Als „Lex Trienekens“ darf die Regelung verstanden werden, nach der Bieter versichern müssen, dass sich ihr Unternehmen in den letzten drei Jahren keine der genannten Verfehlungen geleistet hat.

Auch das Schlupfloch Subunternehmen ist dicht

Ein entscheidender Punkt ist, dass Generalunternehmer das korrekte Verhalten der Subunternehmer garantieren müssen, die in ihrem Auftrag tätig werden.

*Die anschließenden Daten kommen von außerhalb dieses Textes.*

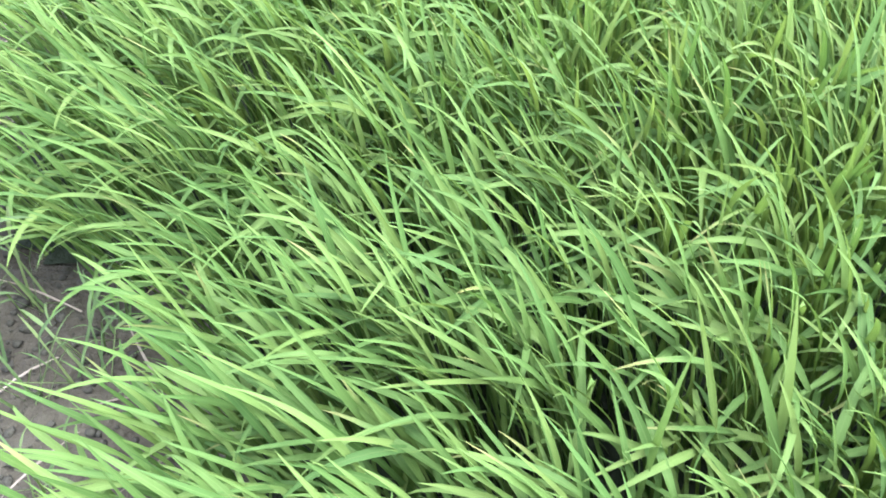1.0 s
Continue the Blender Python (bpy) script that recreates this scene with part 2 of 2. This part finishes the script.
def ribbons(base, az, lean, bend, length, width, segs, wide=2, twist=None, sheath=0.66, droop=1.3, opening=None):
    """Curved tapering leaves, one for each row of base: a straight sheath, then the blade bent away from it. Verts, quads and the across/along map."""
    n = len(base)
    s = np.concatenate([[0.0], np.linspace(sheath, 1, segs)]) if segs > 2 else np.linspace(0, 1, segs + 1) ** 0.6
    mid = (s[1:] + s[:-1]) / 2
    phi = lean[:, None] + (mid > sheath * 0.99)[None] * (0 if opening is None else opening[:, None]) + bend[:, None] * np.clip((mid - sheath) / (1 - sheath), 0, 1) ** droop
    step = length[:, None] * np.diff(s)[None]
    sway = rng.normal(0, 0.28, n)[:, None] * np.clip((s - sheath) / (1 - sheath), 0, 1)[None]
    ca, sa = np.cos(az[:, None] + sway), np.sin(az[:, None] + sway)
    run = np.sin(phi) * step
    off = np.zeros((n, segs + 1, 3))
    off[:, 1:, 0], off[:, 1:, 1] = np.cumsum(run * (ca[:, 1:] + ca[:, :-1]) / 2, 1), np.cumsum(run * (sa[:, 1:] + sa[:, :-1]) / 2, 1)
    off[:, 1:, 2] = np.cumsum(np.cos(phi) * step, 1)
    ph = np.concatenate([phi[:, :1], (phi[:, 1:] + phi[:, :-1]) / 2, phi[:, -1:]], 1)
    spine = base[:, None, :] + off
    tw = (np.zeros(n) if twist is None else twist)[:, None] * (0.3 + s[None]) + 0.25 * np.sin(7 * s[None] + rng.uniform(0, 6.28, n)[:, None])
    nx, nz = -np.cos(ph), np.sin(ph)
    flat = np.stack([-sa * np.ones_like(ph), ca * np.ones_like(ph), np.zeros_like(ph)], -1)
    norm = np.stack([nx * ca, nx * sa, nz], -1)
    side = flat * np.cos(tw)[..., None] + norm * np.sin(tw)[..., None]
    upn = norm * np.cos(tw)[..., None] - flat * np.sin(tw)[..., None]
    blade = np.clip((s - sheath) / (1 - sheath), 0, 1)
    form = np.where(s < sheath, 0.75, np.minimum(1, 0.55 + 2.2 * blade) * np.clip(1 - blade ** 1.7, 0, 1) ** 0.9 + 0.03) if segs > 1 else np.array([0.8, 0.05])
    w = form[None] * width[:, None] / 2
    if wide == 3:
        ring = np.stack([spine - side * w[..., None] + upn * w[..., None] * 0.35, spine, spine + side * w[..., None] + upn * w[..., None] * 0.35], 2)
        across = np.array([1.0, 0.0, 1.0])
    else:
        ring = np.stack([spine - side * w[..., None], spine + side * w[..., None]], 2)
        across = np.array([1.0, 1.0])
    k = ring.shape[2]
    verts = ring.reshape(-1, 3)
    uv = np.zeros((n, segs + 1, k, 3), np.float32)
    uv[..., 0], uv[..., 1] = across, s[None, :, None]
    uv[..., 2] = rng.random(n)[:, None, None] * 40
    first = (np.arange(n) * (segs + 1) * k)[:, None, None] + (np.arange(segs) * k)[None, :, None] + np.arange(k - 1)[None, None]
    quads = np.stack([first, first + 1, first + k + 1, first + k], -1).reshape(-1, 4)
    return verts, quads, uv.reshape(-1, 3)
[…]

Bisher betrachteten Generalunternehmer es häufig als Schlupfloch, nicht selber rechtswidrig zu handeln, sondern nachgeordnete Unternehmen die Straftaten begehen zu lassen - um die eigene Weste sauber zu halten.

Michael Wiehen von der Anti-Korruptionsorganisation „Transparency International“ (TI) beurteilt den bisher in Deutschland einzigartigen Integritätsvertrag deshalb als Schritt in die richtige Richtung: „Das ist nicht nur eine einzelne Schwalbe“, meint der Korruptionsprofi, „sondern ein ganzer Sommer“.Er habe den Eindruck, dass die RSAG sehr interessiert an der Mitwirkung seiner Organisation gewesen sei: „Immerhin ist die RSAG mit der Bitte um Unterstützung an uns herangetreten.“ Angesichts der harten Spielregeln werde TI „nicht als Aushängeschild missbraucht - aber wir werden die weitere Entwicklung sehr genau beobachten“. Insbesondere erwartet Wiehen deutliche Kostensenkungen für die Gebührenzahler.

Erste Erfolge hat das Bündnis schon erzielt: Der Landrat des Rhein-Sieg-Kreises will prüfen lassen, ob der Vertrag auch bei Auftragsvergaben des Kreises angewandt werden kann. Städte wie Köln, Bonn und Hilden hätten ebenfalls Interesse signalisiert. Und auch mit der Berliner Flughafengesellschaft ist TI im Gespräch.